Mitchell's "Thin As Her Skin," smoke on paper

Dennis Lee Mitchell wanted to be a painter, but went into clay after a teacher in art school declared that he had no gift for the brush. He made ceramics for years, but recently changed his work, showing decorated plates and semi-abstract drawings at Chicago’s Dubhe Carreño Gallery.

The artist is best known for wall-hung ceramic sculptures that look like tree branches at life size. These sculptures recall the half-rotted woody materials that one might find on a forest floor–or even petrified wood. The viewer sees deep inside the form which seems to be disintegrating.

Mitchell modeled the tree sculptures with his hands, bisque fired them, and then used a welding torch to melt and weld parts of them together. He colored them in browns and blacks with the smoky flame of a welding torch. Sometimes he employed the heat of the torch to leach other tones out of the material.

The key to his ceramics process, says Mitchell, is that “the material transforms, changes appearance and shape.” Something “has to happen with the material,” he continues. “It has to undergo some transformation to make it legitimate to me.”

The new work at the Dubhe Carreño Gallery—nineteen ceramic plates colored in dark browns and an entire wall of drawings—was completely two-dimensional, for all intents and purposes. Mitchell’s drawings, which seemed almost brushed onto the paper, were semi-abstract patterns that suggested different parts of the figure, landscape, bone, and (at least to some of us—the artist disagrees) the flesh of fish. Some of the drawings were so alive that they almost moved.

Mitchell's ceramic plate, smoke, broken and reassembled

“Smoke patterns on paper”

The artist told Chicago Art Magazine that he made the new work during a sabbatical semester away from his teaching job. “I gloried in the time I had to think and work,” he said, “doing in six months what normally takes me eighteen. I experimented in the studio, venturing into three or four new areas. Only some of what I made is in the show.”

About a year before his sabbatical began, the artist used a blowtorch to make a few “smoke patterns on paper,” which colleagues liked. He did not take this work too seriously, but made a few more pieces and at one point, he had about a dozen hanging in his studio. Dubhe Carreño saw them, loved them, and asked to show them. When the sabbatical began, Mitchell wanted to make more smoke drawings, but felt that he should retain his long-term commitment to clay. “I kept fighting myself,” he says. Eventually he abandoned ceramics for the new work.

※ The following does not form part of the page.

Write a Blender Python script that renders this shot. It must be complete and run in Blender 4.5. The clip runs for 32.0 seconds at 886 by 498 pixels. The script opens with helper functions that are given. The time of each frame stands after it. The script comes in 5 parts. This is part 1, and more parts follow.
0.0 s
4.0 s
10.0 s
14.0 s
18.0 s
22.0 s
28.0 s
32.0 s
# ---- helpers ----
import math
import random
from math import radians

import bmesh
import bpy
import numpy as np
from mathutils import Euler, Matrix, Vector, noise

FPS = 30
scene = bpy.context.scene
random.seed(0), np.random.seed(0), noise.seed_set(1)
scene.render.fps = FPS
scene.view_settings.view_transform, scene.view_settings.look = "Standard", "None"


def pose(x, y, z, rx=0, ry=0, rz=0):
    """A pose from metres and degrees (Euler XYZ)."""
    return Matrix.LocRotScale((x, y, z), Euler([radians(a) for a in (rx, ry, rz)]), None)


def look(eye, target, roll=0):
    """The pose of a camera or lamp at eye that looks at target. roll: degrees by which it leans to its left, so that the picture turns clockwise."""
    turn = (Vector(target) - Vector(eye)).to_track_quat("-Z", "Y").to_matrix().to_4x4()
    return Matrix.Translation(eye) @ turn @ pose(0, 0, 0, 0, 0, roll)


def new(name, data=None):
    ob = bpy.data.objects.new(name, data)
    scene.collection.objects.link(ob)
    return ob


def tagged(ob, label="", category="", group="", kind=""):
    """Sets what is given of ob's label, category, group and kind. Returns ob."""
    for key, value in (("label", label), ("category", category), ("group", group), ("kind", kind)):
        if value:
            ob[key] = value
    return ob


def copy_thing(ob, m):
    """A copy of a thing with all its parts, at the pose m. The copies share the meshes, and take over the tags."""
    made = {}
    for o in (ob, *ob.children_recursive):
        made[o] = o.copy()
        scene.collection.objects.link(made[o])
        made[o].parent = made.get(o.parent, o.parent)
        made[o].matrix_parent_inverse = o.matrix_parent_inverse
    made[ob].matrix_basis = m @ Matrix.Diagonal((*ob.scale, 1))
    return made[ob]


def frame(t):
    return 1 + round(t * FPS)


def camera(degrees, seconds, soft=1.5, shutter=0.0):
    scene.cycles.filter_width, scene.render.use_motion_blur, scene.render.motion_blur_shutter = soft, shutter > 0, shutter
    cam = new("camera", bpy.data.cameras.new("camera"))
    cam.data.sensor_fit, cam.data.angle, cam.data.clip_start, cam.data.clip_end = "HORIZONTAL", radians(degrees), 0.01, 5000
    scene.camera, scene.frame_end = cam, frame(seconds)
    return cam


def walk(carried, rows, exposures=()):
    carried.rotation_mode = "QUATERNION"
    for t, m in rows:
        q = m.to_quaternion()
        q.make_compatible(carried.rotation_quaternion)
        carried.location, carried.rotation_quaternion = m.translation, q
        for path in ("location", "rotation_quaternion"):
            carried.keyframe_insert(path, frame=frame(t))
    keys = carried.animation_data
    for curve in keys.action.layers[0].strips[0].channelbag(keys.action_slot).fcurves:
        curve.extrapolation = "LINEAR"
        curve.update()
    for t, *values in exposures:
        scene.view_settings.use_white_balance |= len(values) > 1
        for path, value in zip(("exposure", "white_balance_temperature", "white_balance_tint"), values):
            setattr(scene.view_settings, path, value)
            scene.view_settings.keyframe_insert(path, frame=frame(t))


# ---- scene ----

Mitchell makes smoke drawings in two ways. By adjusting the oxygen/fuel mixture on a blowtorch, he produces abundant carbon smoke which he deposits onto paper much like a painter waving a brush. He’s also made smoke in a can, pressurized it, and sprayed it onto paper. “To a great extent,” he says, “I draw intuitively.”

“I can control parts of the drawing process and other parts I can’t,” he explains. “There’s always that edge where I know what I’m doing but don’t want to be too sure because that ruins the piece. I have to keep that edge kind of sharp where I never feel that sure of myself.” On a good day, the artist makes from 100 to 300 drawings and discards ninety percent of them. Sometimes the paper catches fire.

Mitchell's "Untitled," smoke on paper

Dark, transparent forms

Mitchell’s drawings contain dark, semi-abstract forms, generally transparent and often placed on top of each other so we see through the layers. Consistently organic, the forms have distinct outlines and can seem almost collaged onto the paper. There is no perspective in the drawings, which gives them a Chinese quality.

Mitchell has two types of decorated white ceramic plate in the show. On one wall there are nineteen plates, each eleven inches in diameter. He has made a mocha-colored smoke drawing on each plate, and then has broken and reassembled the plate to fracture the drawn pattern. The effect is sufficiently unsettling to make a viewer look very carefully, which is surely the artist’s intention. There are also four large oval plates with smoke drawings on them. Fresh in conception and execution, this is a very solid, satisfying show.

Mitchell’s happy with what he’s doing now and the direction he’s taken. “I haven’t done any new work recently,” he says, “but I’m about to get started again and I know where to go, what to do, and how to proceed.”

“It doesn’t mean that one day I won’t go and work in clay some more,” he continues. “It’s more like I want to be able to have the freedom to inspect these ideas wherever they may need to go. So right now they’re smoke on paper or smoke on clay and they’re working out nicely for me.”